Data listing

------

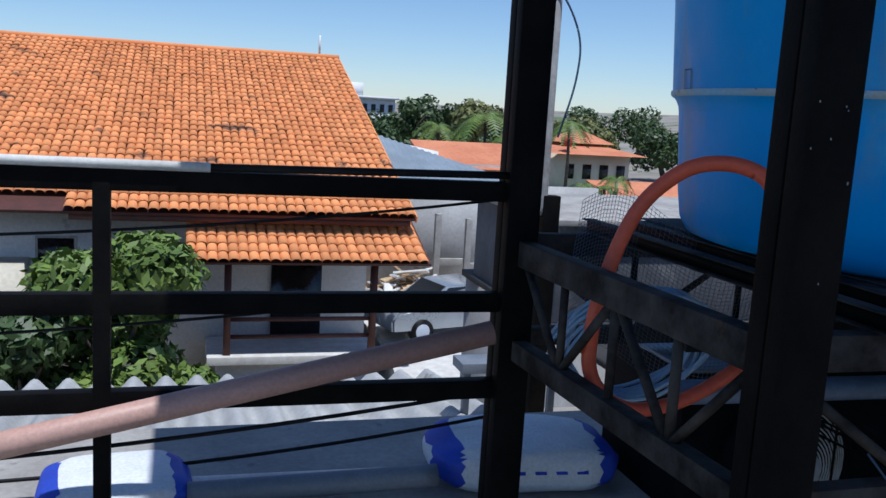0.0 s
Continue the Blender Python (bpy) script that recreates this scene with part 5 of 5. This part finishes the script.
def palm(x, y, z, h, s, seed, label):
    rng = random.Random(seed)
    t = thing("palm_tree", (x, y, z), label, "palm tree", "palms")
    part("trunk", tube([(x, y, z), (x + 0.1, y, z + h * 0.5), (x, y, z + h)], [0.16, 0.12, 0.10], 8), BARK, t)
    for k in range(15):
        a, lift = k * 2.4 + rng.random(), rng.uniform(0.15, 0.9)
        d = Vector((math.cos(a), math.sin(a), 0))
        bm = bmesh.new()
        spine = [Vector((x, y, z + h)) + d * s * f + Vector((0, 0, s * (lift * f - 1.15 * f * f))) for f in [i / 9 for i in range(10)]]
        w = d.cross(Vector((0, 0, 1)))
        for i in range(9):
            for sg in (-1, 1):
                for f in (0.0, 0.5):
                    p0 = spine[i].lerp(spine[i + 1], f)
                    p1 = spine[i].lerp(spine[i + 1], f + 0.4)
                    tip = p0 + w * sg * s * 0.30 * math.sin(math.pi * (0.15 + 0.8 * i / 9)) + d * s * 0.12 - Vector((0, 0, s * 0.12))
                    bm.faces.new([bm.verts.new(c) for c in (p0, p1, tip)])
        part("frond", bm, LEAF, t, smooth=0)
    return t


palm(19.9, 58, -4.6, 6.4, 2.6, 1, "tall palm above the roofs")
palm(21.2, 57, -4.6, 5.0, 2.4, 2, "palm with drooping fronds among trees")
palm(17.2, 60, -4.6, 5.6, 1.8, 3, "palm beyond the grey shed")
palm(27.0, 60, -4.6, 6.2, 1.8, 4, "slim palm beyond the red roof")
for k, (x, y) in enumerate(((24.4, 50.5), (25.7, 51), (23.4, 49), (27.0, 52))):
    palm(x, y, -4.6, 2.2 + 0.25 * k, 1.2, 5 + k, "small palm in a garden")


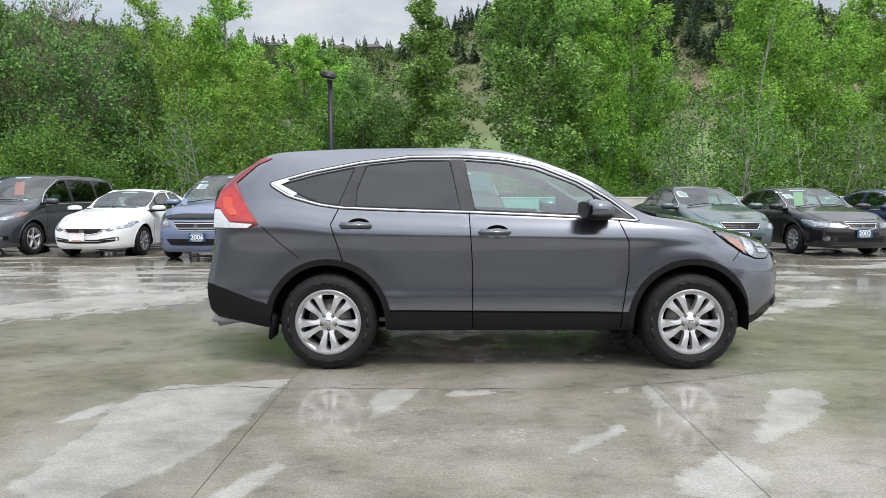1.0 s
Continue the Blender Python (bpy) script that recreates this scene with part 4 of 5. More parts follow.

------

▶ [Set task]:
Set down every entry word for word, but omit the pictures.

▶ [Answer to the exercise]:
0.0 s
Continue the Blender Python (bpy) script that recreates this scene with part 5 of 5. This part finishes the script.
def palm(x, y, z, h, s, seed, label):
    rng = random.Random(seed)
    t = thing("palm_tree", (x, y, z), label, "palm tree", "palms")
    part("trunk", tube([(x, y, z), (x + 0.1, y, z + h * 0.5), (x, y, z + h)], [0.16, 0.12, 0.10], 8), BARK, t)
    for k in range(15):
        a, lift = k * 2.4 + rng.random(), rng.uniform(0.15, 0.9)
        d = Vector((math.cos(a), math.sin(a), 0))
        bm = bmesh.new()
        spine = [Vector((x, y, z + h)) + d * s * f + Vector((0, 0, s * (lift * f - 1.15 * f * f))) for f in [i / 9 for i in range(10)]]
        w = d.cross(Vector((0, 0, 1)))
        for i in range(9):
            for sg in (-1, 1):
                for f in (0.0, 0.5):
                    p0 = spine[i].lerp(spine[i + 1], f)
                    p1 = spine[i].lerp(spine[i + 1], f + 0.4)
                    tip = p0 + w * sg * s * 0.30 * math.sin(math.pi * (0.15 + 0.8 * i / 9)) + d * s * 0.12 - Vector((0, 0, s * 0.12))
                    bm.faces.new([bm.verts.new(c) for c in (p0, p1, tip)])
        part("frond", bm, LEAF, t, smooth=0)
    return t


palm(19.9, 58, -4.6, 6.4, 2.6, 1, "tall palm above the roofs")
palm(21.2, 57, -4.6, 5.0, 2.4, 2, "palm with drooping fronds among trees")
palm(17.2, 60, -4.6, 5.6, 1.8, 3, "palm beyond the grey shed")
palm(27.0, 60, -4.6, 6.2, 1.8, 4, "slim palm beyond the red roof")
for k, (x, y) in enumerate(((24.4, 50.5), (25.7, 51), (23.4, 49), (27.0, 52))):
    palm(x, y, -4.6, 2.2 + 0.25 * k, 1.2, 5 + k, "small palm in a garden")


1.0 s
Continue the Blender Python (bpy) script that recreates this scene with part 4 of 5. More parts follow.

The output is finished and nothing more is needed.